Companies will be required to have mandatory assurance, which they must obtain from a third-party auditor.
“This is not a box-ticking exercise but real, live disclosure with incredible granularity, potentially including up to 84 new performance indicators and more. This is a transformation,” says Aboud.
Initially, CSRD will apply to those companies that came within the scope of the NFRD – listed companies in the EU that exceed two of the following thresholds: 250 employees; €40 million in annual net turnover; and/or €20 million balance-sheet total. In the coming years this will expand to non-listed and non-EU parent companies. And while there are some exceptions, it is also the case that SMEs that are part of the value chain of companies coming within the scope of the CSRD will be affected, as the larger companies they work with require more information.
Despite the challenges posed, Whitelaw welcomes the changes the directive will bring about and sees positives deriving from best practice.
“CSRD is designed to make corporate sustainability reporting more common, consistent and standardised – in a similar vein to financial accounting and reporting,” she says. “It places a welcome rigour and emphasis on non-financial reporting, standardising what has been a bit of a mix-and-match of reporting frameworks to date, and will be an important and helpful mechanism to increase transparency, prevent greenwashing and improve the sustainability of businesses across the EU and farther afield.”

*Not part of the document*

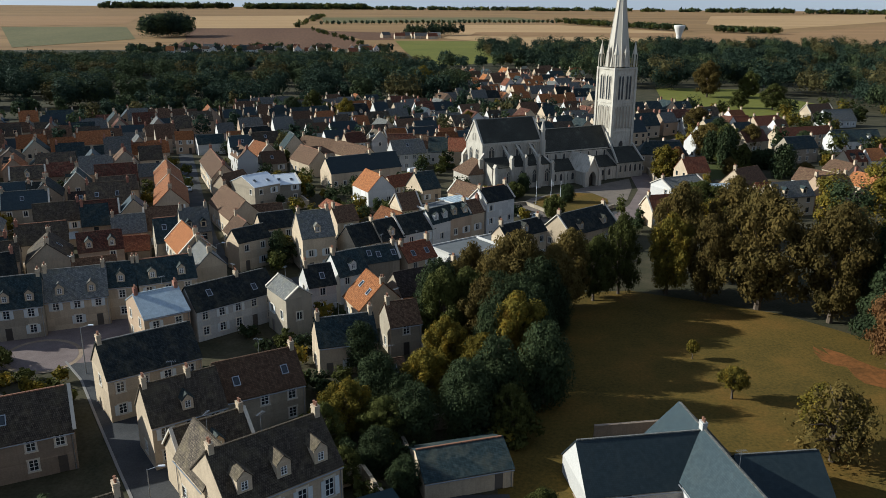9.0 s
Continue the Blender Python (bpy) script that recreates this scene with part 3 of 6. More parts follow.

Organisations will need to ensure they are set up and prepared appropriately, which includes assessing their own double materiality, addressing any gaps and working closely with their auditor and/or a third-party adviser, she says.
“For example, at AIB we began our own preparations as the directive itself was in development but this summer we stood up a formal, group-wide programme of work, beginning with board training,” adds Whitelaw.
“While there are no financial supports available for the implementation of CSRD specifically, there are some related funding options through, for example, the Climate Planning Fund for Business, part of the Government’s Green Transition Fund, which offers grants for the likes of training and consultancy to support environmental best practice.”
Aboud warns that although the CSRD sets it sights on large companies immediately, with smaller companies coming into the official reporting net in 2026 and 2027, SMES that supply large companies are likely to be affected sooner rather than later.
“The large companies implementing these reporting requirements are going to have to ask the SMEs in their supply chain to provide supporting data in order to help them comply with overall requirements. They need to get in gear now,” he adds.